With an open expressive face, Edie has a penchant for taking roles that might prove too much of a challenge for a performer with more vanity and less integrity.
With lead actor talent and character actor versatility, she has captured many enviable roles on stage, screen and television.
Often cast as the tough female in many male-dominated projects, Falco brought increased dimensionality to the stereotypical hardened woman in several TV shows Oz, New York Undercover, Law & Order and Homicide: Life on the Street.
In 1999, she began her award-winning portrayal of a cautious Mafia wife on The Sopranos. Falco brought a multifaceted spin to her portrayal of Carmela Soprano, a woman determined to keep her family together and to keep her husband's criminal activities from her children.

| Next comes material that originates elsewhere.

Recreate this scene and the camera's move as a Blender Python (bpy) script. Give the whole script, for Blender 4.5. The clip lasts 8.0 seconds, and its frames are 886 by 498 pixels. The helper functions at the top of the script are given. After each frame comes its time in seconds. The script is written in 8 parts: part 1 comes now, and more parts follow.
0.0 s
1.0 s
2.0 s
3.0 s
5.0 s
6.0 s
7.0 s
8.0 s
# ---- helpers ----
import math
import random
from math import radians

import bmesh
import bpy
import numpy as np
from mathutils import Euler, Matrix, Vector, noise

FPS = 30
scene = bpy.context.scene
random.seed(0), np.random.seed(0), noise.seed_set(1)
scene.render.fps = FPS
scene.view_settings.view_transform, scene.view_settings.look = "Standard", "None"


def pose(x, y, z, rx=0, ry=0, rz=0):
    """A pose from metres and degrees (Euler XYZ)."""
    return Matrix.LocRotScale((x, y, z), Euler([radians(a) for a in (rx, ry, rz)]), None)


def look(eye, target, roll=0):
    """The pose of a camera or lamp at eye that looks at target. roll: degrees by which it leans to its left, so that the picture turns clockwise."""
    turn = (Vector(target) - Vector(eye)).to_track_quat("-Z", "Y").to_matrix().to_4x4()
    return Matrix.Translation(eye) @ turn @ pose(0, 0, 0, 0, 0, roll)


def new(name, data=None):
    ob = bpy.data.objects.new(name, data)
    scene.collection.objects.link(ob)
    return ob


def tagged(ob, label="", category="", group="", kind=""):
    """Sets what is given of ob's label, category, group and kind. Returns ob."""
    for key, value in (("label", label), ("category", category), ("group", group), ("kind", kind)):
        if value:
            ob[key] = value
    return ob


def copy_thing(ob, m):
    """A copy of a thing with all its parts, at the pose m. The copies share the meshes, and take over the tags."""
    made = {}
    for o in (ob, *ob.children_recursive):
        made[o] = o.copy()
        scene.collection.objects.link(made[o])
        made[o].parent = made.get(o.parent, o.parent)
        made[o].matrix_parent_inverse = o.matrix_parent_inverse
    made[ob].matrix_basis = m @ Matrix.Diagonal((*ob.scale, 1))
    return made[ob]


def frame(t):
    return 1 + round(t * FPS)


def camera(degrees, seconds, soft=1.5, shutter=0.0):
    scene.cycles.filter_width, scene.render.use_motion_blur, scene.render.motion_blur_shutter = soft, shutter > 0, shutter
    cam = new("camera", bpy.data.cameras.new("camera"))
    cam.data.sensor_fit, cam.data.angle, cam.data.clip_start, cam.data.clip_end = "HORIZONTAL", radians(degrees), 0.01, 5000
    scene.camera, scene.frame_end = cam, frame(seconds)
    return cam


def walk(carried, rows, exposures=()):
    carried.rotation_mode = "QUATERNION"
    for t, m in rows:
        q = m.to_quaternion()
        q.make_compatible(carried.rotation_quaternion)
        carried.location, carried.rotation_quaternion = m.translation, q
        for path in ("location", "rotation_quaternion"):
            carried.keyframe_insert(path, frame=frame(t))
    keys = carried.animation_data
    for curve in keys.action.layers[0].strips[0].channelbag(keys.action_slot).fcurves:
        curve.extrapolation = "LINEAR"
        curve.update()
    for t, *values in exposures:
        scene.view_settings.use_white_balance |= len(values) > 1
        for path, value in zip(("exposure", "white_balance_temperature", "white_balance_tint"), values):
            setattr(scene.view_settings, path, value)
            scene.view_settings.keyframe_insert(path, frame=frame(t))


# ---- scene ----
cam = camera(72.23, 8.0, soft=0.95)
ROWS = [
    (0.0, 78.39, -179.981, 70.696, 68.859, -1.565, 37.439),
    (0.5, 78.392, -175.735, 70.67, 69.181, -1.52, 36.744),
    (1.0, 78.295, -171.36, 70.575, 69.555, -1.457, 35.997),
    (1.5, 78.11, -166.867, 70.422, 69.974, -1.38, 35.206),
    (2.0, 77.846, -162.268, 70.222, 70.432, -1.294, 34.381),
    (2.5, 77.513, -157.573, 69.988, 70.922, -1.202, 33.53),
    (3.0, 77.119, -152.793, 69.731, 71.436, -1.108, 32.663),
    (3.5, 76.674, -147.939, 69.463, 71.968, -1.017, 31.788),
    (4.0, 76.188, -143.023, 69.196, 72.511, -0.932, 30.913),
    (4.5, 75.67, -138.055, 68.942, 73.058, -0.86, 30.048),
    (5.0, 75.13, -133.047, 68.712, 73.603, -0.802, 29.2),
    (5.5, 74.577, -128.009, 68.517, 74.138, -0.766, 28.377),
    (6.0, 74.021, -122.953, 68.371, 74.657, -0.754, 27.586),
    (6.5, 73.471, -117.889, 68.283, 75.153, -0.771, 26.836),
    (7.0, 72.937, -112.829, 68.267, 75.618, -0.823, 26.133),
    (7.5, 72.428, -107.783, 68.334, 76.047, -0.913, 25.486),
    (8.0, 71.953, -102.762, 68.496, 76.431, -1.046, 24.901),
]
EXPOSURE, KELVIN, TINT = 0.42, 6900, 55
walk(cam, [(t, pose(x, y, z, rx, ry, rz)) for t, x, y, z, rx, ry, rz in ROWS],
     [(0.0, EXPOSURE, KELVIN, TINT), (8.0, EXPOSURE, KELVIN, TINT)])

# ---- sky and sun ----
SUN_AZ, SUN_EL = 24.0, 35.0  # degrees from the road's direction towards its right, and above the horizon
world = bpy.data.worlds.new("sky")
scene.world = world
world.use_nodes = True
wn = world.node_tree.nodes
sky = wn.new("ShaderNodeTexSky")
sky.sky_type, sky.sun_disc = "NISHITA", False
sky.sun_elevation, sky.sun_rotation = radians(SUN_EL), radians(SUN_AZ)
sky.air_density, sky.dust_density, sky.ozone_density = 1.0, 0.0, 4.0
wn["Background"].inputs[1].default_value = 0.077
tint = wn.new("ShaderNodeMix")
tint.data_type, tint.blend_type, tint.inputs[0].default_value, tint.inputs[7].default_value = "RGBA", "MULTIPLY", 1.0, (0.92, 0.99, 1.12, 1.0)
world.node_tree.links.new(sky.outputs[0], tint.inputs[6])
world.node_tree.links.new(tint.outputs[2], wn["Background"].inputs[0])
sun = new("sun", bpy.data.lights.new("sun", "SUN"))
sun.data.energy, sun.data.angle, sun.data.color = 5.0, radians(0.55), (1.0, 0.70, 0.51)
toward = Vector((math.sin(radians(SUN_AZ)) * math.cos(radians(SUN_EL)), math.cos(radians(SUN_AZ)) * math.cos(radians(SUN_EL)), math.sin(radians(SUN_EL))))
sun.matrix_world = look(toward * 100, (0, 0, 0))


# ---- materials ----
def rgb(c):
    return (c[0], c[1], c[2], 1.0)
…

Her body of film work has grown steadily. She did memorable work in Hal Hartley's The Unbelievable Truth and Trust, displaying a fluency with Hartley's dialogue that would make her a sought after independent film presence.

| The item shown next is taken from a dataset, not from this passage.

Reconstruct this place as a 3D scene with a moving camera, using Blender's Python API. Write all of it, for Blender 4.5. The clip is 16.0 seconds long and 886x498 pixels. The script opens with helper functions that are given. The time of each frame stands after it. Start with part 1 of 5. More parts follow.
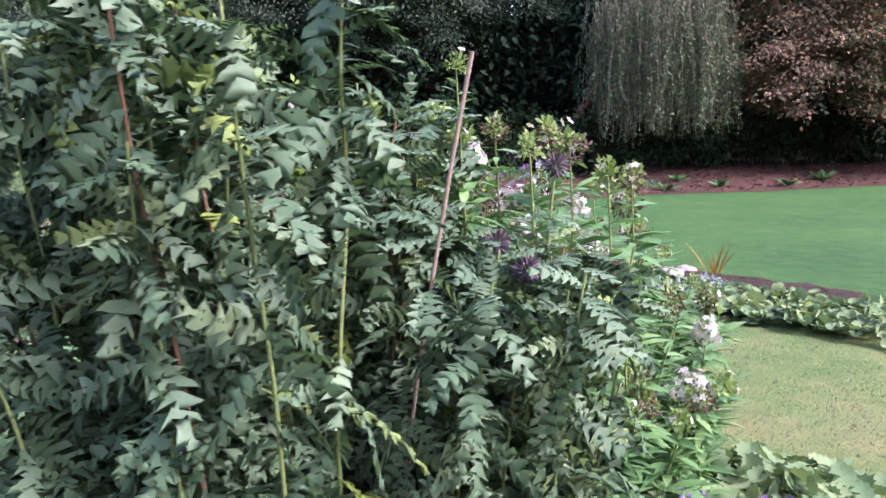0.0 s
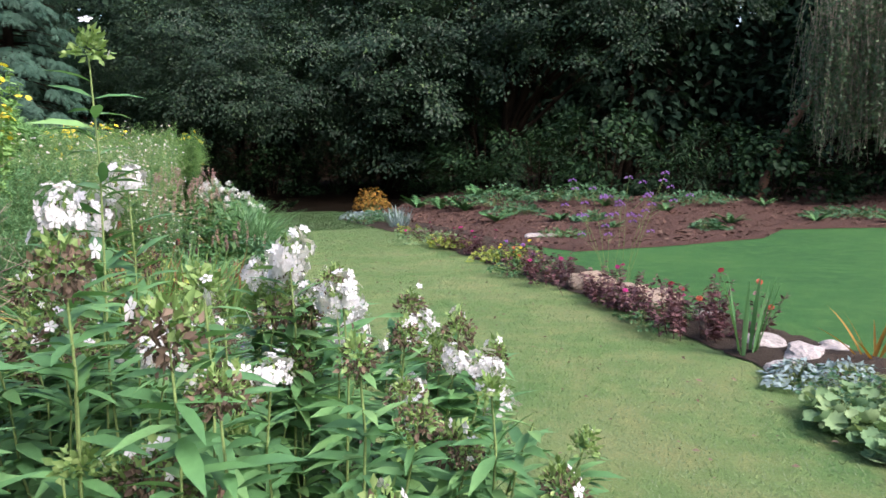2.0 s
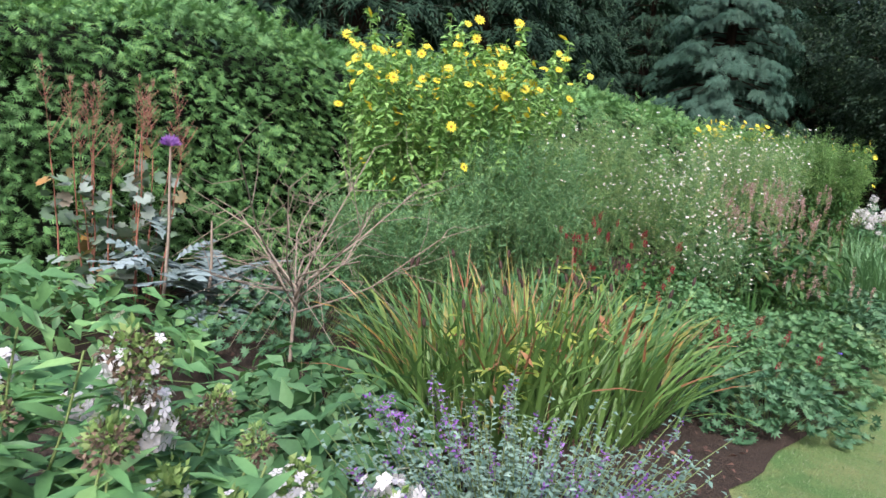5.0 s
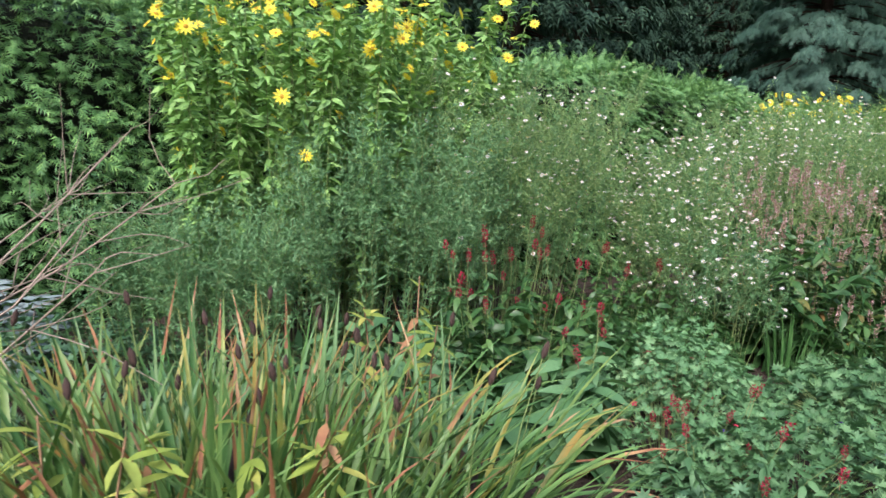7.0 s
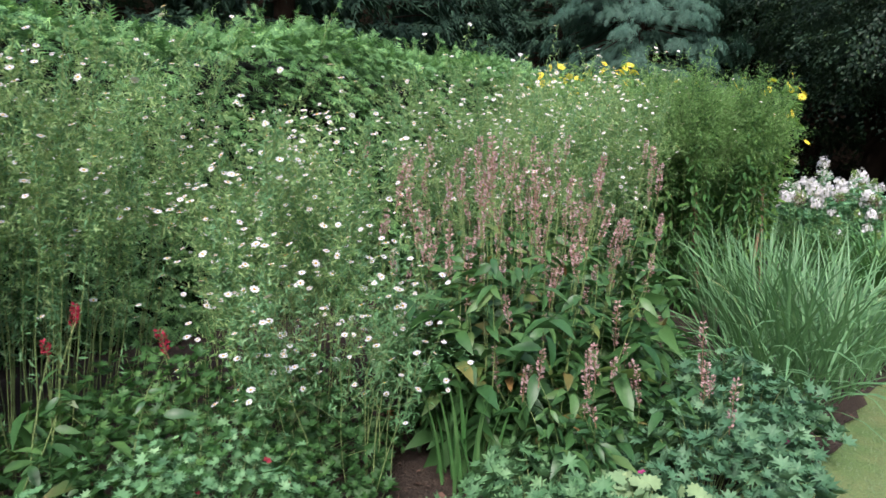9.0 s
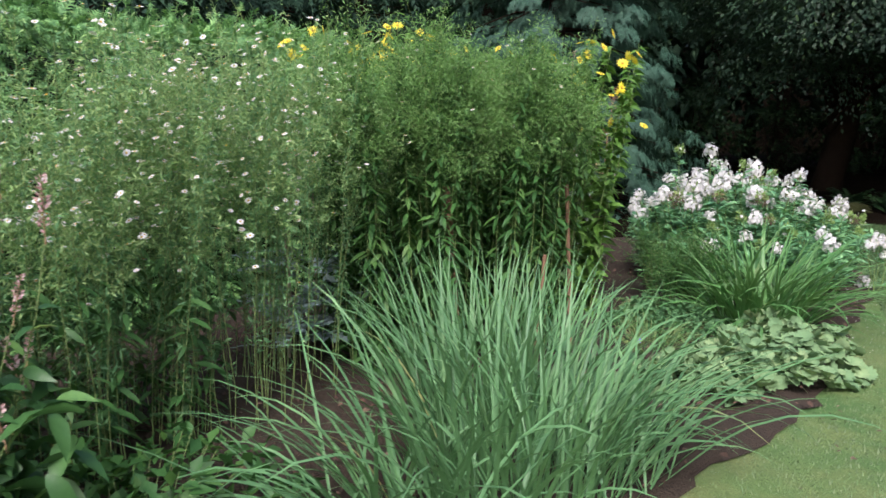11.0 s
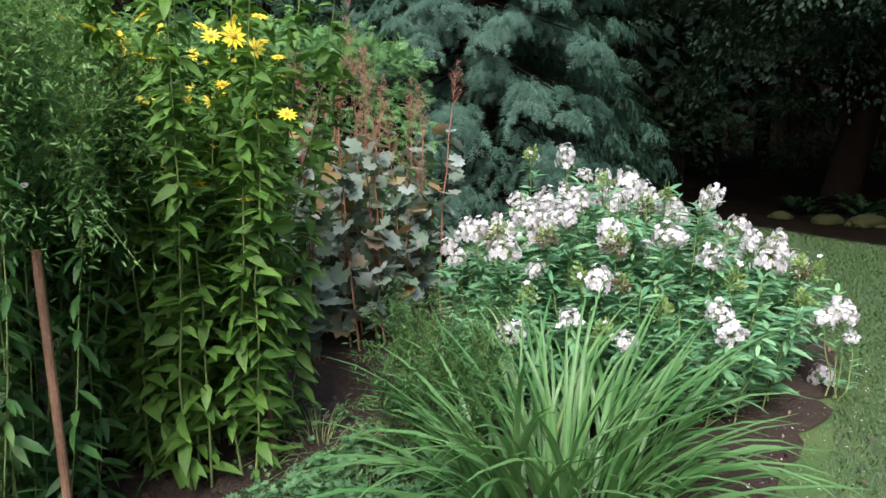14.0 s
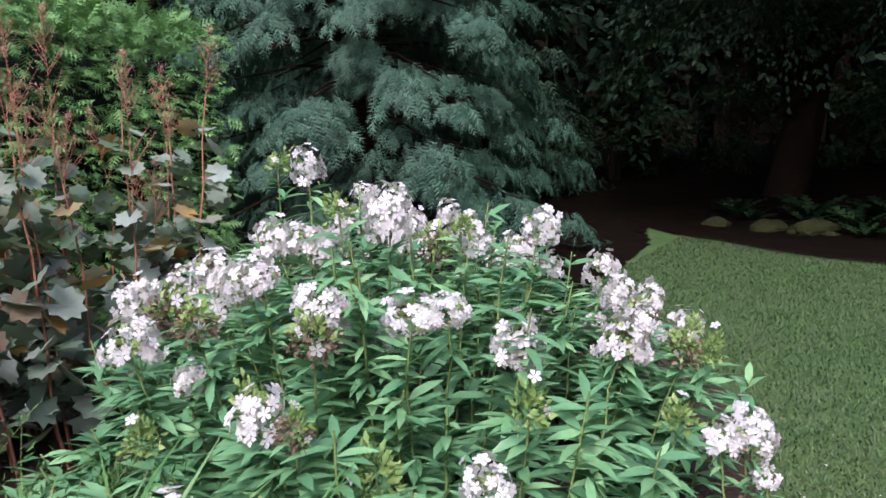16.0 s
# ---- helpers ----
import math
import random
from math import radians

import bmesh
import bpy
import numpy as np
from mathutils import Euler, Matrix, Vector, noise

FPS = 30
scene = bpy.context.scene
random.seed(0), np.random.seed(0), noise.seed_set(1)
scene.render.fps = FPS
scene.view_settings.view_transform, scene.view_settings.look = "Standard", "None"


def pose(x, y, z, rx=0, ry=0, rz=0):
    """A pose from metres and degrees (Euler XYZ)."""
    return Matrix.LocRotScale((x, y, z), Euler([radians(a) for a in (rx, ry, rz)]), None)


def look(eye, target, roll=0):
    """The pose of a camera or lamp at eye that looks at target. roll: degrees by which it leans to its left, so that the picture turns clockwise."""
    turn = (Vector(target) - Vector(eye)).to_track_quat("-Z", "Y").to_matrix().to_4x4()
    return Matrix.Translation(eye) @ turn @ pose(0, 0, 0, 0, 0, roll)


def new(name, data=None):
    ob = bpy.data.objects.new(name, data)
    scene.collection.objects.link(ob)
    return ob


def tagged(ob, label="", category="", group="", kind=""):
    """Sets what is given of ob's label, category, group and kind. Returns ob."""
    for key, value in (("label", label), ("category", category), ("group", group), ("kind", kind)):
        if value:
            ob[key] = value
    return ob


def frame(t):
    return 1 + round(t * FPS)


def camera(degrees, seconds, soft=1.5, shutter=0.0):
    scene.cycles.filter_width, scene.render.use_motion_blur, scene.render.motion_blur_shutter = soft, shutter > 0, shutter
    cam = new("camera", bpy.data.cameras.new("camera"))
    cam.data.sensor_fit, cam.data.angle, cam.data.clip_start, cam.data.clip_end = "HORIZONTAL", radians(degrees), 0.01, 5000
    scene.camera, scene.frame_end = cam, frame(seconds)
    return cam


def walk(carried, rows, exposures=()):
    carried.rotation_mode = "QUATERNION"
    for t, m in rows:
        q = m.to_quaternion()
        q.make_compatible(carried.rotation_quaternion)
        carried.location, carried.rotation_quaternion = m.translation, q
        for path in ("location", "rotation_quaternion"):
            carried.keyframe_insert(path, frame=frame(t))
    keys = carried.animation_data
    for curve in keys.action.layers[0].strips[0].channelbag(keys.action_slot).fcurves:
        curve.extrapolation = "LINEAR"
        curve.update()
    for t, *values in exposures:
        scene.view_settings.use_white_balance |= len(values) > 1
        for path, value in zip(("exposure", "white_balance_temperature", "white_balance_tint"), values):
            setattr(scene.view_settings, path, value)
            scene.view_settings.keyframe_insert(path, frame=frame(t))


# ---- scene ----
EXPO = 1.2
cam = camera(61.8, 16.0, 1.5, 0.1)
PATH = [
    (0, (0.962, -1.678, 1.499), (0.834, 0.296, 1.204), -1.4),
    (0.5, (1.409, -1.271, 1.505), (1.228, 0.699, 1.213), -1.8),
    (1, (1.793, -0.818, 1.519), (1.558, 1.149, 1.241), -2.8),
    (1.5, (2.145, -0.317, 1.483), (1.714, 1.619, 1.229), -2.4),
    (2, (2.281, 0.081, 1.515), (1.561, 1.932, 1.277), -1.2),
    (2.5, (2.43, 0.649, 1.485), (1.368, 2.328, 1.26), 0.1),
    (3, (2.561, 1.094, 1.478), (1.215, 2.557, 1.26), 1.7),
    (3.5, (2.647, 1.551, 1.507), (1.117, 2.818, 1.276), 2.9),
    (4, (2.569, 1.989, 1.537), (0.861, 2.999, 1.289), 4.5),
    (4.2, (2.459, 2.158, 1.538), (0.691, 3.057, 1.279), 5.1),
    (6.3, (0.986, 4.027, 1.547), (-0.976, 4.241, 1.226), 5.5),
    (6.5, (0.81, 4.226, 1.537), (-1.153, 4.43, 1.216), 5.2),
    (7, (0.39, 4.755, 1.509), (-1.572, 4.986, 1.197), 4.2),
    (7.5, (-0.058, 5.245, 1.48), (-2.017, 5.508, 1.174), 3.7),
    (8, (-0.467, 5.702, 1.499), (-2.408, 6.078, 1.196), 2.8),
    (8.5, (-0.901, 6.226, 1.473), (-2.823, 6.696, 1.18), 2.0),
    (9, (-1.279, 6.777, 1.463), (-3.193, 7.288, 1.182), 1.0),
    (9.5, (-1.592, 7.323, 1.447), (-3.502, 7.847, 1.17), 0.4),
    (9.7, (-1.737, 7.515, 1.439), (-3.641, 8.059, 1.159), 0.3),
    (11.8, (-2.983, 10.33, 1.515), (-4.909, 10.771, 1.204), -0.4),
    (12, (-3.123, 10.498, 1.514), (-5.051, 10.933, 1.208), -0.5),
    (12.5, (-3.511, 10.945, 1.509), (-5.44, 11.372, 1.197), -0.7),
    (13, (-3.877, 11.411, 1.501), (-5.806, 11.841, 1.192), -0.9),
    (13.5, (-4.306, 11.776, 1.492), (-6.24, 12.174, 1.173), -0.7),
    (14, (-4.746, 12.106, 1.475), (-6.685, 12.483, 1.16), -0.9),
    (14.5, (-5.206, 12.44, 1.446), (-7.15, 12.792, 1.134), -0.9),
    (15, (-5.615, 12.753, 1.429), (-7.552, 13.144, 1.12), -1.2),
    (15.5, (-5.96, 13.151, 1.415), (-7.889, 13.578, 1.104), -1.7),
    (16, (-6.247, 13.523, 1.413), (-8.167, 13.991, 1.103), -2.1),
]
SUN_AZ, SUN_EL = 112.0, 46.0
walk(cam, [(t, look(eye, target, roll)) for t, eye, target, roll in PATH], exposures=[(0, EXPO + 0.62, 6100, 46), (1.0, EXPO + 0.36, 6250, 33), (2.0, EXPO + 0.12, 6350, 20), (4.0, EXPO + 0.04, 6250, 20), (9.5, EXPO + 0.02, 6200, 20), (12.5, EXPO + 0.04, 6300, 16), (14, EXPO + 0.1, 6250, 18), (15, EXPO + 0.18, 6150, 21), (16, EXPO - 0.1, 6080, 26)])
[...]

In 1992, she co-starred in Nick Gomez's Brooklyn-set gritty crime drama Laws of Gravity and subsequently appeared in Abel Ferrara's striking if uneven vampire film The Addiction.
Her compelling performance in Gomez's Cost of Living earned a Best Actress Award from Los Angeles' AFI Film Festival and she offered strong performances that same year in Cop Land, Hurricane Streets and Trouble on the Corner.
Falco also managed to carve out a significant stage career despite her many film and television commitments. In 1996, she originated the role of the alcoholic, mentally unstable wife of a jazz musician in Warren Leight's semi-autobiographical Side Man. In 2000, she took "Side Man" to the London stage, starring opposite Jason Priestly.
In 2002 she returned to the New York stage opposite Stanley Tucci in Frankie and Johnny in the Clair de Lune - the two became offstage partners soon after...
Now a household name thanks to the overwhelming popularity of The Sopranos, a success due in no small part part to Falco's note-perfect performance, she returned to feature film with a co-starring role in the John Sayles drama Sunshine State, where she excelled as a downtrodden Floridian who suddenly awakens to romance.